Etienne Lefebvre / Rédacteur en chef "International, Politique et Economie générale"
La suppression de la taxe pour les 20 % de ménages les plus aisés ne sera pas financée par la hausse d'autres impôts. Un geste à 9 milliards à forte portée politique, et qui accroît la pression sur Bercy pour réaliser des économies sur les dépenses publiques.
Il n'y a pas de cagnotte, mais le
gouvernement vient d'officialiser une baisse d'impôts susceptible de
modifier de façon substantielle la programmation budgétaire du
quinquennat. La suppression de la taxe d'habitation pour les 20 % de
ménages les plus aisés, annoncée il y a plusieurs mois par Emmanuel
Macron, ne sera pas financée par des mesures fiscales par ailleurs . Or la mesure, chiffrée par Bercy entre 8 et 9 milliards d'euros, ne figure pas dans la trajectoire de finances publiques transmise à Bruxelles .
Jusqu'à
présent, le gouvernement avait prévu des baisses nettes d'impôts à
hauteur d'environ 20 milliards d'euros sur l'ensemble du quinquennat (la
principale mesure étant l'exonération de taxe d'habitation pour 80 %
des Français). La décision de ne pas compenser la suppression complète
de la taxe d'habitation sur la résidence principale rehausse
sérieusement ce quantum. D'autant que d'autres nouvelles ristournes sont
à venir : baisse des impôts de production pour les entreprises , suppression de petites taxes, etc.
Par ces annonces qui n'étaient pas attendues
si tôt, le gouvernement cherche à couper court aux polémiques sur sa
politique fiscale. De fait, malgré la réduction globale des impôts votée
à l'automne, les hausses (CSG, tabac, essence) supplantent les baisses
(cotisations des salariés, imposition du capital, taxe d'habitation, IS)

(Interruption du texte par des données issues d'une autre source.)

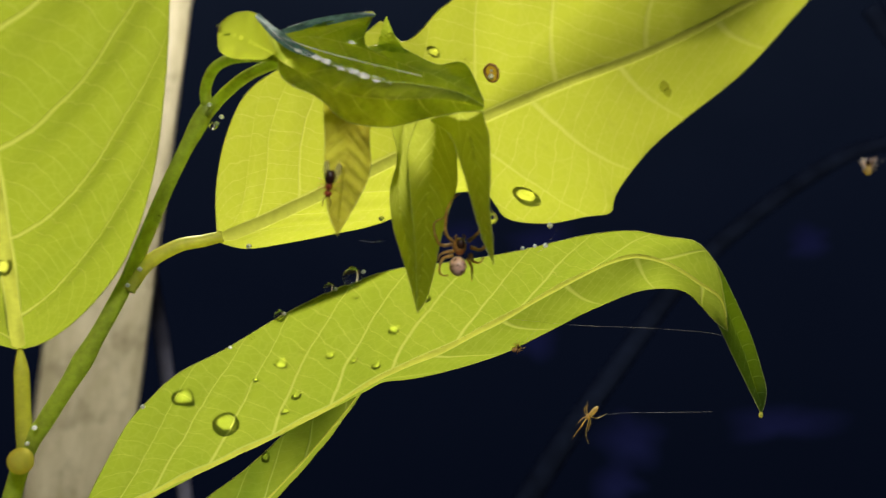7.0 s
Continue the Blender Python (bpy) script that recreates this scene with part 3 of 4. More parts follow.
def shade_layer(sheet, start, peak, gap, reach):
    """A thin added layer that shades the blade along the midrib, on its lit side, widening to the margin at the tip's
    fold.
    """
    bm = bmesh.new()
    uv = bm.loops.layers.uv.new("leaf")
    rows = []
    n = 60
    for a in range(n):
        s = start + (0.99 - start) * a / (n - 1)
        wide = reach * min(1.0, (s - start) / (peak - start)) ** 1.4
        wide *= 1 + 0.12 * noise.noise(Vector((s * 14, gap * 9000, 3.0)))
        row = []
        for k in range(9):
            q = sheet.nv * min(1.0, wide) * k / 8
            j = min(int(q), sheet.nv - 1)
            p = sheet.at(s, sheet.nv - j) * (1 - (q - j)) + sheet.at(s, sheet.nv - j - 1) * (q - j)
            i = int(s * (sheet.nu - 1))
            row.append((bm.verts.new(p - sheet.face[i] * gap), (s, 0.5 - 0.5 * q / sheet.nv)))
        rows.append(row)
    for a, b in zip(rows, rows[1:]):
        for k in range(8):
            corners = (a[k], a[k + 1], b[k + 1], b[k])
            f = bm.faces.new([c[0] for c in corners])
            for loop, c in zip(f.loops, corners):
                loop[uv].uv = c[1]
    return bm


# added layers that put the soft shade beside the midrib
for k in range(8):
    part("shade_layer", shade_layer(B, 0.40 + 0.012 * k, 0.84 + 0.008 * k, 0.00012 + 0.00007 * k, 1.02 - 0.085 * k), SHADE_FILM, plant, "added thin layer that shades the broad leaf beside its midrib")


def stalk(name, points, r0, r1, label, count=60, swell=(), mat=None, end=0):
    line = spline([mm(p) for p in points], count)
    radii = []
    for k in range(count):
        u = k / (count - 1)
        r = r0 + (r1 - r0) * u
        for at, width, more in swell:
            r += more * math.exp(-(((u - at) / width) ** 2))
        if end and u > 0.75:
            r *= 1 - (1 - end) * ((u - 0.75) / 0.25) ** 1.5
        radii.append((r + 0.03 * noise.noise(Vector((u * 30, r0, 0)))) / 1000)
    return part(name, tube(line, radii, 12), mat or STEM, plant, label)


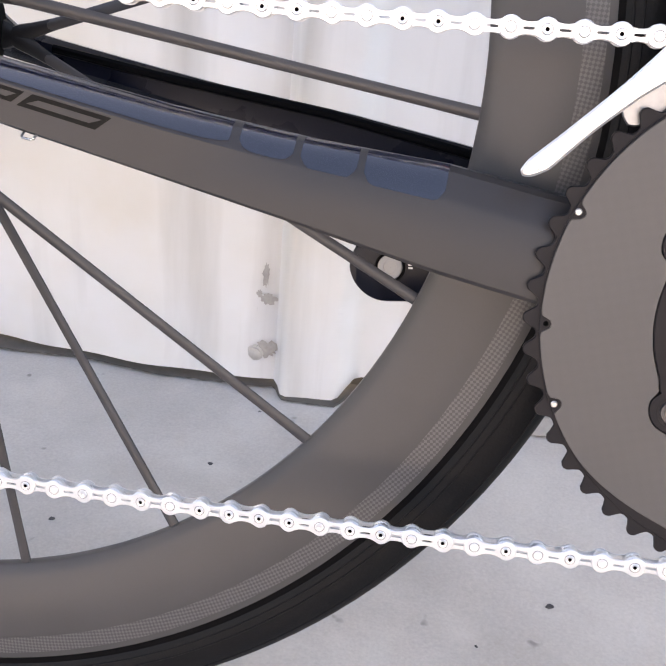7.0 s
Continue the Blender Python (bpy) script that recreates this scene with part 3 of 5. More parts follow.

dans le ressenti de l'opinion, en raison notamment du décalage dans le
temps de certaines mesures.
L'objectif d'économies grossit...
L'augmentation du taux de prélèvements obligatoires en 2017
, liée à l'accélération de la croissance et des rentrées fiscales, a
aussi contribué à brouiller le message. L'annonce d'une refonte de la
fiscalité locale a par ailleurs fait craindre la création de nouvelles
taxes.
Gérald Darmanin procède donc à une
clarification bienvenue. Mais elle en appelle une autre sur la stratégie
de finances publiques. Car outre la facture de la taxe d'habitation, Bercy va devoir intégrer la reprise de dette progressive de la SNCF à compter de 2020 , qui pèsera sur le déficit public.
... mais les annonces concrètes restent modestes
A
chaque fois, l'exécutif renvoie sur les réformes à venir pour diminuer
les dépenses. L'objectif d'économies grossit, mais les annonces
concrètes restent modestes, dans l'attente notamment des propositions du
comité Action publique 2022. Le rapport initialement prévu fin mars est
désormais escompté pour la mi-mai.
L'autre
pari d'Emmanuel Macron est plus politique. L'exonération de taxe
d'habitation pour 80 % des Français était présentée comme une mesure
ciblée sur les classes moyennes. Avec sa suppression totale, au
demeurant justifiée, l'argument tombe.